── Supplied information ──

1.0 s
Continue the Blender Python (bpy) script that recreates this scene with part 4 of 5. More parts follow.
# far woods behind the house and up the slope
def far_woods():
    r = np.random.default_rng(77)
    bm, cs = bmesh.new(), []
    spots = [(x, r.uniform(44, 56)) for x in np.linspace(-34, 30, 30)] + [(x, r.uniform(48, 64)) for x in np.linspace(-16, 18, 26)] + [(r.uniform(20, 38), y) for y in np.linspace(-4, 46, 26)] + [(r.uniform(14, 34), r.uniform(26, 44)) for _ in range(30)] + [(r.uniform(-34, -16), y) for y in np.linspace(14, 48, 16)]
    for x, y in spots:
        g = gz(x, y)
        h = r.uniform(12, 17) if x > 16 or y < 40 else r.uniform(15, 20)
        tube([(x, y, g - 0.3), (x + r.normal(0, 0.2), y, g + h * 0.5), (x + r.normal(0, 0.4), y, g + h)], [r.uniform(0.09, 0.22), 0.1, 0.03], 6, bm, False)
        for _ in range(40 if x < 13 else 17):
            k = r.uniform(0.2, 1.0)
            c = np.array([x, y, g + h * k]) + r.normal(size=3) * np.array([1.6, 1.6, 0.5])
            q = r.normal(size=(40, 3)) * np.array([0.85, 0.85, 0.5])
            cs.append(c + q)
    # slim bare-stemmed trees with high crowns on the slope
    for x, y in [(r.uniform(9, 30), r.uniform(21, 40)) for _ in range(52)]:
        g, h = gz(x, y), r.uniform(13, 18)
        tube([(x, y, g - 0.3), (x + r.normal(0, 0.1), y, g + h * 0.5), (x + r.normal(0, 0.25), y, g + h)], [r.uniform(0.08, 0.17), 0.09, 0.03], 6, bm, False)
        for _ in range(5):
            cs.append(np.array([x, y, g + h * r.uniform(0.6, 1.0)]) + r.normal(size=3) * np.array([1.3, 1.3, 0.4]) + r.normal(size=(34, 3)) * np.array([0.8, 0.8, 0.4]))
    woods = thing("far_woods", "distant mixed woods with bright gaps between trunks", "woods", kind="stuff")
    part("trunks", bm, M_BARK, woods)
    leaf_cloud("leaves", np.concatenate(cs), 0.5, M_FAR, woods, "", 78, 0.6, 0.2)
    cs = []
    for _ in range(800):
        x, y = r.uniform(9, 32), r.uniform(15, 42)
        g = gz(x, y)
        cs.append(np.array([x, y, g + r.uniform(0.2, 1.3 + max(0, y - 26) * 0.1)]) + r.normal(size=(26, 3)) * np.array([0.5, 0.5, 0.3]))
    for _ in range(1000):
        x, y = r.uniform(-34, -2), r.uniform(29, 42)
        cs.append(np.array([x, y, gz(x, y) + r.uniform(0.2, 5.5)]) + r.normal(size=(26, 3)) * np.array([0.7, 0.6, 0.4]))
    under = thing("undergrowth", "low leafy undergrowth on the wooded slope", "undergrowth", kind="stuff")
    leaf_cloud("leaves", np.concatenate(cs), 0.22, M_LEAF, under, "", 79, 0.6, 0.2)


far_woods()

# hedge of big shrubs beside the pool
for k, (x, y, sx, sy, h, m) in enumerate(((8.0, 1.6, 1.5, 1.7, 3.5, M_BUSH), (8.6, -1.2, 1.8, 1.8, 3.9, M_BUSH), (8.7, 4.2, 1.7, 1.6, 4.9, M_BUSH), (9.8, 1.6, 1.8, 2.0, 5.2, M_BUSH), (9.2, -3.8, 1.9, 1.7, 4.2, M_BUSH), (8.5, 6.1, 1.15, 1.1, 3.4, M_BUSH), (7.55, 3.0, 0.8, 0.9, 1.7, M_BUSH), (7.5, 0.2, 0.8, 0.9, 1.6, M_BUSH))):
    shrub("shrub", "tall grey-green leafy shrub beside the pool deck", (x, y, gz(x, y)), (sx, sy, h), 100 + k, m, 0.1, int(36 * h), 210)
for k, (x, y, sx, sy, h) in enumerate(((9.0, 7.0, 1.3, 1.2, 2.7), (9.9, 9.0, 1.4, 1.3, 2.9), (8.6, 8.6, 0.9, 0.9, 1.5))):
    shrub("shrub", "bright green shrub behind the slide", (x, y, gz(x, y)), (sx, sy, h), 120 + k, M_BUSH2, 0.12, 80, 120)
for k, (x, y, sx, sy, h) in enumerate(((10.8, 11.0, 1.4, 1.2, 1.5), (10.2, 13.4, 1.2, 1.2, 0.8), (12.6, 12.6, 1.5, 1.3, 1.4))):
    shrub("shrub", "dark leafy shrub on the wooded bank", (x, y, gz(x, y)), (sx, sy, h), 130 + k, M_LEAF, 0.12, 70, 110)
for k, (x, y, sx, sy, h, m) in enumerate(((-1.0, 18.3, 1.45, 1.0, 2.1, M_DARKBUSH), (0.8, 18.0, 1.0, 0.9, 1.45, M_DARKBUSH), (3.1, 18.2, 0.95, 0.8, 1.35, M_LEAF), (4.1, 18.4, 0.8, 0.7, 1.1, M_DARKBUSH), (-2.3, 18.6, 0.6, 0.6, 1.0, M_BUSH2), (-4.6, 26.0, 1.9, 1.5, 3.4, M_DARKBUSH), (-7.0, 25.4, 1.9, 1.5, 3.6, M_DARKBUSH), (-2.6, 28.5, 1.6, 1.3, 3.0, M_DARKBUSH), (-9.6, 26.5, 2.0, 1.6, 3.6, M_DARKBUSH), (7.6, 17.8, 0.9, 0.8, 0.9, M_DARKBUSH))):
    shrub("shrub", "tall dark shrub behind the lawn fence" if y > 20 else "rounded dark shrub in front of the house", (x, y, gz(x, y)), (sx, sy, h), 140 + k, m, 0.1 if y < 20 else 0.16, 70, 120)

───

Required task -
Output all of the material exactly as written.

Full solution -
1.0 s
Continue the Blender Python (bpy) script that recreates this scene with part 4 of 5. More parts follow.
# far woods behind the house and up the slope
def far_woods():
    r = np.random.default_rng(77)
    bm, cs = bmesh.new(), []
    spots = [(x, r.uniform(44, 56)) for x in np.linspace(-34, 30, 30)] + [(x, r.uniform(48, 64)) for x in np.linspace(-16, 18, 26)] + [(r.uniform(20, 38), y) for y in np.linspace(-4, 46, 26)] + [(r.uniform(14, 34), r.uniform(26, 44)) for _ in range(30)] + [(r.uniform(-34, -16), y) for y in np.linspace(14, 48, 16)]
    for x, y in spots:
        g = gz(x, y)
        h = r.uniform(12, 17) if x > 16 or y < 40 else r.uniform(15, 20)
        tube([(x, y, g - 0.3), (x + r.normal(0, 0.2), y, g + h * 0.5), (x + r.normal(0, 0.4), y, g + h)], [r.uniform(0.09, 0.22), 0.1, 0.03], 6, bm, False)
        for _ in range(40 if x < 13 else 17):
            k = r.uniform(0.2, 1.0)
            c = np.array([x, y, g + h * k]) + r.normal(size=3) * np.array([1.6, 1.6, 0.5])
            q = r.normal(size=(40, 3)) * np.array([0.85, 0.85, 0.5])
            cs.append(c + q)
    # slim bare-stemmed trees with high crowns on the slope
    for x, y in [(r.uniform(9, 30), r.uniform(21, 40)) for _ in range(52)]:
        g, h = gz(x, y), r.uniform(13, 18)
        tube([(x, y, g - 0.3), (x + r.normal(0, 0.1), y, g + h * 0.5), (x + r.normal(0, 0.25), y, g + h)], [r.uniform(0.08, 0.17), 0.09, 0.03], 6, bm, False)
        for _ in range(5):
            cs.append(np.array([x, y, g + h * r.uniform(0.6, 1.0)]) + r.normal(size=3) * np.array([1.3, 1.3, 0.4]) + r.normal(size=(34, 3)) * np.array([0.8, 0.8, 0.4]))
    woods = thing("far_woods", "distant mixed woods with bright gaps between trunks", "woods", kind="stuff")
    part("trunks", bm, M_BARK, woods)
    leaf_cloud("leaves", np.concatenate(cs), 0.5, M_FAR, woods, "", 78, 0.6, 0.2)
    cs = []
    for _ in range(800):
        x, y = r.uniform(9, 32), r.uniform(15, 42)
        g = gz(x, y)
        cs.append(np.array([x, y, g + r.uniform(0.2, 1.3 + max(0, y - 26) * 0.1)]) + r.normal(size=(26, 3)) * np.array([0.5, 0.5, 0.3]))
    for _ in range(1000):
        x, y = r.uniform(-34, -2), r.uniform(29, 42)
        cs.append(np.array([x, y, gz(x, y) + r.uniform(0.2, 5.5)]) + r.normal(size=(26, 3)) * np.array([0.7, 0.6, 0.4]))
    under = thing("undergrowth", "low leafy undergrowth on the wooded slope", "undergrowth", kind="stuff")
    leaf_cloud("leaves", np.concatenate(cs), 0.22, M_LEAF, under, "", 79, 0.6, 0.2)


far_woods()

# hedge of big shrubs beside the pool
for k, (x, y, sx, sy, h, m) in enumerate(((8.0, 1.6, 1.5, 1.7, 3.5, M_BUSH), (8.6, -1.2, 1.8, 1.8, 3.9, M_BUSH), (8.7, 4.2, 1.7, 1.6, 4.9, M_BUSH), (9.8, 1.6, 1.8, 2.0, 5.2, M_BUSH), (9.2, -3.8, 1.9, 1.7, 4.2, M_BUSH), (8.5, 6.1, 1.15, 1.1, 3.4, M_BUSH), (7.55, 3.0, 0.8, 0.9, 1.7, M_BUSH), (7.5, 0.2, 0.8, 0.9, 1.6, M_BUSH))):
    shrub("shrub", "tall grey-green leafy shrub beside the pool deck", (x, y, gz(x, y)), (sx, sy, h), 100 + k, m, 0.1, int(36 * h), 210)
for k, (x, y, sx, sy, h) in enumerate(((9.0, 7.0, 1.3, 1.2, 2.7), (9.9, 9.0, 1.4, 1.3, 2.9), (8.6, 8.6, 0.9, 0.9, 1.5))):
    shrub("shrub", "bright green shrub behind the slide", (x, y, gz(x, y)), (sx, sy, h), 120 + k, M_BUSH2, 0.12, 80, 120)
for k, (x, y, sx, sy, h) in enumerate(((10.8, 11.0, 1.4, 1.2, 1.5), (10.2, 13.4, 1.2, 1.2, 0.8), (12.6, 12.6, 1.5, 1.3, 1.4))):
    shrub("shrub", "dark leafy shrub on the wooded bank", (x, y, gz(x, y)), (sx, sy, h), 130 + k, M_LEAF, 0.12, 70, 110)
for k, (x, y, sx, sy, h, m) in enumerate(((-1.0, 18.3, 1.45, 1.0, 2.1, M_DARKBUSH), (0.8, 18.0, 1.0, 0.9, 1.45, M_DARKBUSH), (3.1, 18.2, 0.95, 0.8, 1.35, M_LEAF), (4.1, 18.4, 0.8, 0.7, 1.1, M_DARKBUSH), (-2.3, 18.6, 0.6, 0.6, 1.0, M_BUSH2), (-4.6, 26.0, 1.9, 1.5, 3.4, M_DARKBUSH), (-7.0, 25.4, 1.9, 1.5, 3.6, M_DARKBUSH), (-2.6, 28.5, 1.6, 1.3, 3.0, M_DARKBUSH), (-9.6, 26.5, 2.0, 1.6, 3.6, M_DARKBUSH), (7.6, 17.8, 0.9, 0.8, 0.9, M_DARKBUSH))):
    shrub("shrub", "tall dark shrub behind the lawn fence" if y > 20 else "rounded dark shrub in front of the house", (x, y, gz(x, y)), (sx, sy, h), 140 + k, m, 0.1 if y < 20 else 0.16, 70, 120)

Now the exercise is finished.